Set task:
Every line of the listing must be reproduced as it stands. Leave the images behind.
═════ Data lines
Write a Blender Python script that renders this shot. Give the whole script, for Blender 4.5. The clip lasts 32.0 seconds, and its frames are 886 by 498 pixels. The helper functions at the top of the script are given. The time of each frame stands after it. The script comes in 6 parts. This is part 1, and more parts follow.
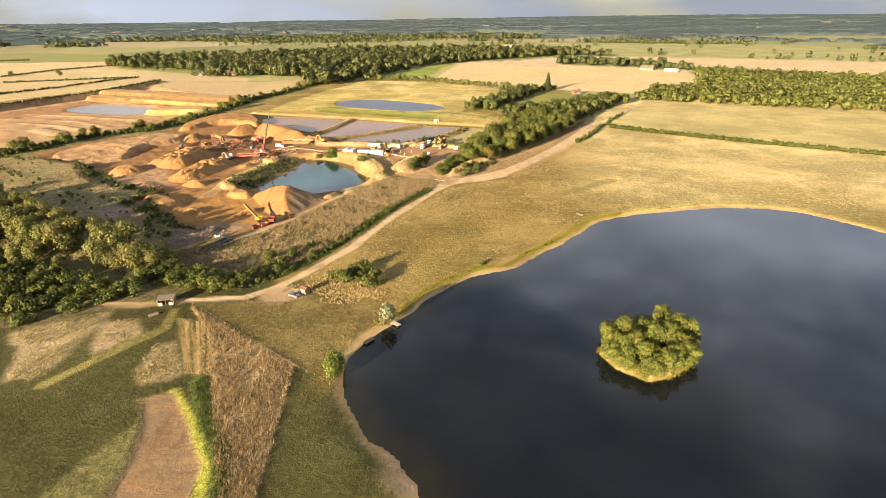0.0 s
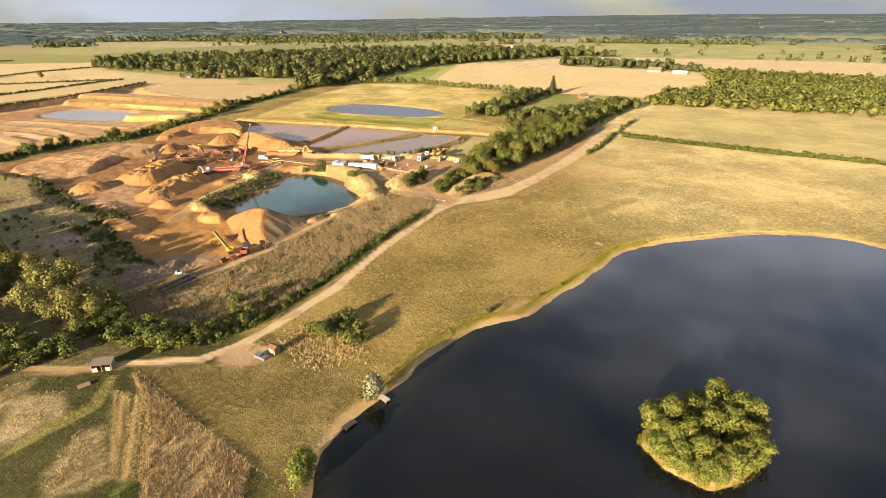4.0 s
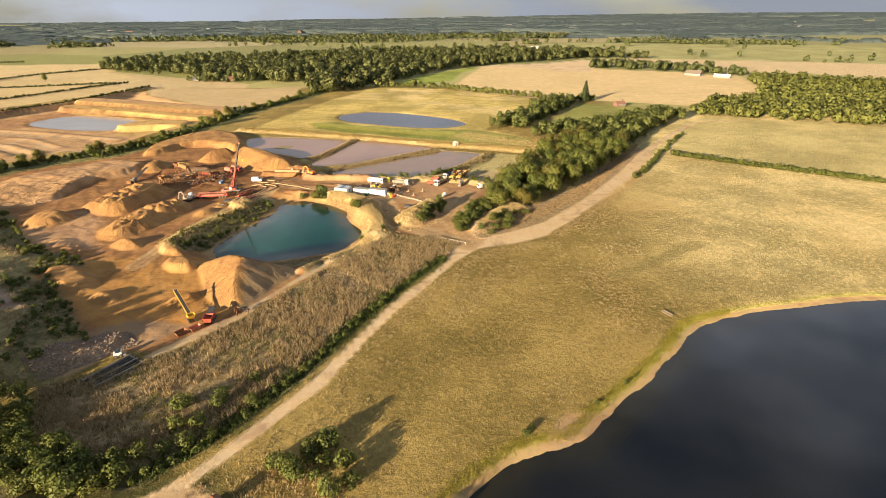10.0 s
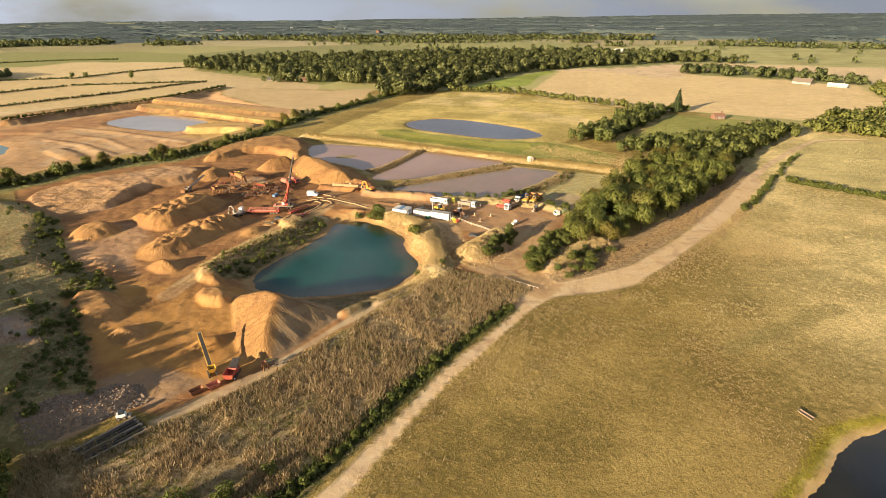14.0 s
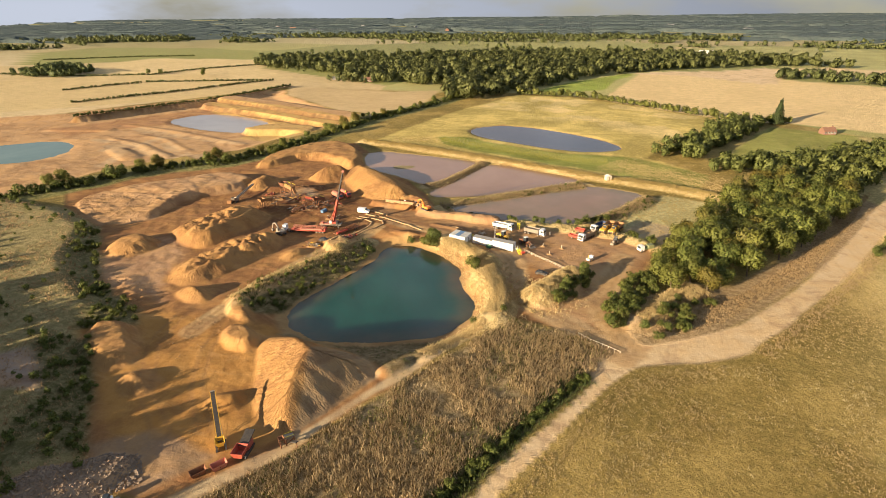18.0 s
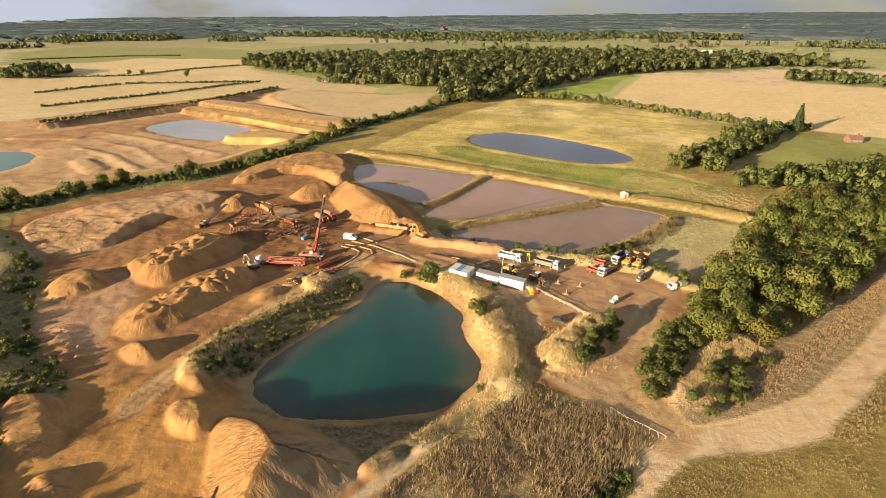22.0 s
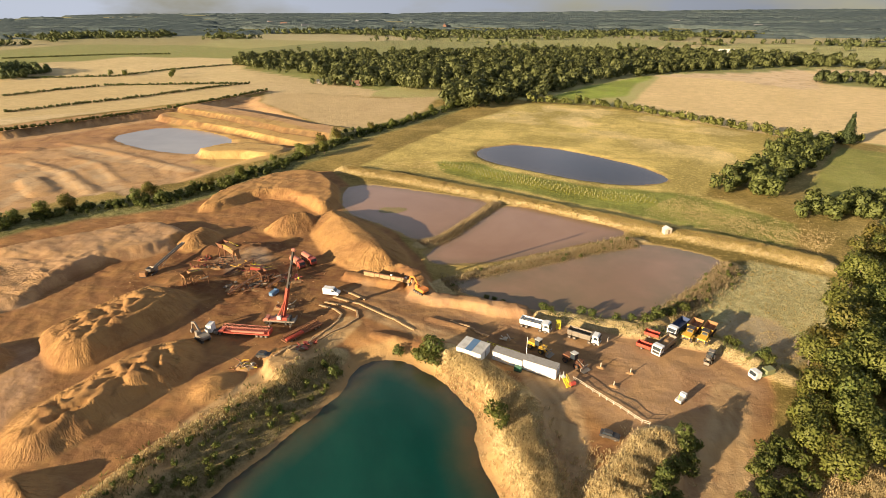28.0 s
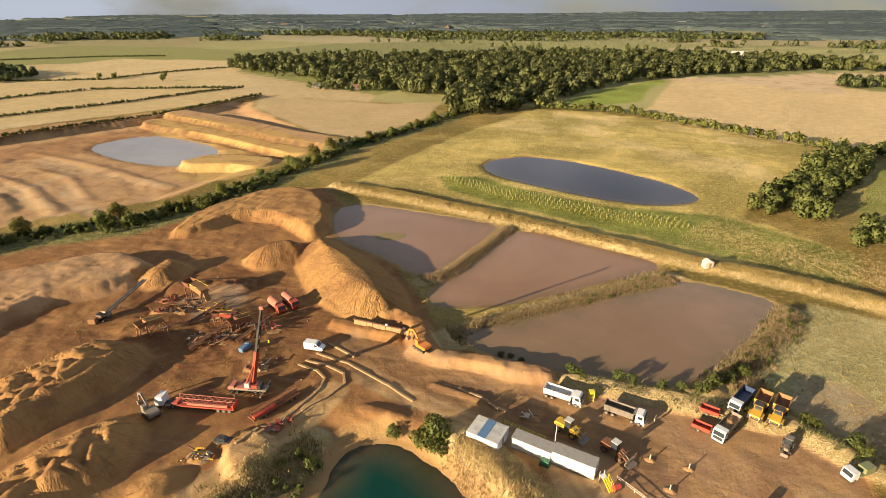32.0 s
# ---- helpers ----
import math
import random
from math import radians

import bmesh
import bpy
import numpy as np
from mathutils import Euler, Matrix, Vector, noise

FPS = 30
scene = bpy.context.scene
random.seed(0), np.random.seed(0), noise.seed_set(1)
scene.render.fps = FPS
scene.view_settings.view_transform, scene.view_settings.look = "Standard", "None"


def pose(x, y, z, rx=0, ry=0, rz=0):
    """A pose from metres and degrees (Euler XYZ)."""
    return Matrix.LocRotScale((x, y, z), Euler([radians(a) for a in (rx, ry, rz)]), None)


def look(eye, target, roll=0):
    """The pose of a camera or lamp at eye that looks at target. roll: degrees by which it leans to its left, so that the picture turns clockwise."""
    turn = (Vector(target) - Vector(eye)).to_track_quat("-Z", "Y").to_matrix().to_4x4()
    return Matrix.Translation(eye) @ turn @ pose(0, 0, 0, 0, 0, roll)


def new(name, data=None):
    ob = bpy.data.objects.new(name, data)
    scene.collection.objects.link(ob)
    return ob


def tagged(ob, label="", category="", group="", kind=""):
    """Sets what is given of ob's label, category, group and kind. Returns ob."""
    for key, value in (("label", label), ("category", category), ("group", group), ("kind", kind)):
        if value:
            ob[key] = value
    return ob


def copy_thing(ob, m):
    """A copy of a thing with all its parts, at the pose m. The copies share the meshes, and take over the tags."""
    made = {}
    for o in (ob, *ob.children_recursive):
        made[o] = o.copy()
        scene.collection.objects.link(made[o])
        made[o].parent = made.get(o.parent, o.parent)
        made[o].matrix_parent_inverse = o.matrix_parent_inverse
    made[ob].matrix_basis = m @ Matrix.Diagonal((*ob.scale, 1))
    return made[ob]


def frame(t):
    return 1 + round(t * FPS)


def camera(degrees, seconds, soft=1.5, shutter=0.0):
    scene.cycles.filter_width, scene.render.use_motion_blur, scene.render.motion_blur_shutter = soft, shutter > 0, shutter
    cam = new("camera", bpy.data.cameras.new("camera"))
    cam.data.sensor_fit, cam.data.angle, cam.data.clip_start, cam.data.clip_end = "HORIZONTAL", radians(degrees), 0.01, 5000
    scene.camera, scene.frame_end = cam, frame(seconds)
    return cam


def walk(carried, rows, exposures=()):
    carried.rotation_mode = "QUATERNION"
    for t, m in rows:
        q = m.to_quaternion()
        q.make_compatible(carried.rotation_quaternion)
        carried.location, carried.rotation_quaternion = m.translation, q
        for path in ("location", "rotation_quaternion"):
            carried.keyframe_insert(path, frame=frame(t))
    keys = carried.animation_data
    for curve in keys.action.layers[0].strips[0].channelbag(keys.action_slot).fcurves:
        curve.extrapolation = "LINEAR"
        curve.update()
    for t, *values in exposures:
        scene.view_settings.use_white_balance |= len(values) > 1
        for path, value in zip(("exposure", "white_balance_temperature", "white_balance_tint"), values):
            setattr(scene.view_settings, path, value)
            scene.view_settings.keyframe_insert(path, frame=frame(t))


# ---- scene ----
══════════
Solution for this exercise:
Write a Blender Python script that renders this shot. Give the whole script, for Blender 4.5. The clip lasts 32.0 seconds, and its frames are 886 by 498 pixels. The helper functions at the top of the script are given. The time of each frame stands after it. The script comes in 6 parts. This is part 1, and more parts follow.
0.0 s
4.0 s
10.0 s
14.0 s
18.0 s
22.0 s
28.0 s
32.0 s
# ---- helpers ----
import math
import random
from math import radians

import bmesh
import bpy
import numpy as np
from mathutils import Euler, Matrix, Vector, noise

FPS = 30
scene = bpy.context.scene
random.seed(0), np.random.seed(0), noise.seed_set(1)
scene.render.fps = FPS
scene.view_settings.view_transform, scene.view_settings.look = "Standard", "None"


def pose(x, y, z, rx=0, ry=0, rz=0):
    """A pose from metres and degrees (Euler XYZ)."""
    return Matrix.LocRotScale((x, y, z), Euler([radians(a) for a in (rx, ry, rz)]), None)


def look(eye, target, roll=0):
    """The pose of a camera or lamp at eye that looks at target. roll: degrees by which it leans to its left, so that the picture turns clockwise."""
    turn = (Vector(target) - Vector(eye)).to_track_quat("-Z", "Y").to_matrix().to_4x4()
    return Matrix.Translation(eye) @ turn @ pose(0, 0, 0, 0, 0, roll)


def new(name, data=None):
    ob = bpy.data.objects.new(name, data)
    scene.collection.objects.link(ob)
    return ob


def tagged(ob, label="", category="", group="", kind=""):
    """Sets what is given of ob's label, category, group and kind. Returns ob."""
    for key, value in (("label", label), ("category", category), ("group", group), ("kind", kind)):
        if value:
            ob[key] = value
    return ob


def copy_thing(ob, m):
    """A copy of a thing with all its parts, at the pose m. The copies share the meshes, and take over the tags."""
    made = {}
    for o in (ob, *ob.children_recursive):
        made[o] = o.copy()
        scene.collection.objects.link(made[o])
        made[o].parent = made.get(o.parent, o.parent)
        made[o].matrix_parent_inverse = o.matrix_parent_inverse
    made[ob].matrix_basis = m @ Matrix.Diagonal((*ob.scale, 1))
    return made[ob]


def frame(t):
    return 1 + round(t * FPS)


def camera(degrees, seconds, soft=1.5, shutter=0.0):
    scene.cycles.filter_width, scene.render.use_motion_blur, scene.render.motion_blur_shutter = soft, shutter > 0, shutter
    cam = new("camera", bpy.data.cameras.new("camera"))
    cam.data.sensor_fit, cam.data.angle, cam.data.clip_start, cam.data.clip_end = "HORIZONTAL", radians(degrees), 0.01, 5000
    scene.camera, scene.frame_end = cam, frame(seconds)
    return cam


def walk(carried, rows, exposures=()):
    carried.rotation_mode = "QUATERNION"
    for t, m in rows:
        q = m.to_quaternion()
        q.make_compatible(carried.rotation_quaternion)
        carried.location, carried.rotation_quaternion = m.translation, q
        for path in ("location", "rotation_quaternion"):
            carried.keyframe_insert(path, frame=frame(t))
    keys = carried.animation_data
    for curve in keys.action.layers[0].strips[0].channelbag(keys.action_slot).fcurves:
        curve.extrapolation = "LINEAR"
        curve.update()
    for t, *values in exposures:
        scene.view_settings.use_white_balance |= len(values) > 1
        for path, value in zip(("exposure", "white_balance_temperature", "white_balance_tint"), values):
            setattr(scene.view_settings, path, value)
            scene.view_settings.keyframe_insert(path, frame=frame(t))


# ---- scene ----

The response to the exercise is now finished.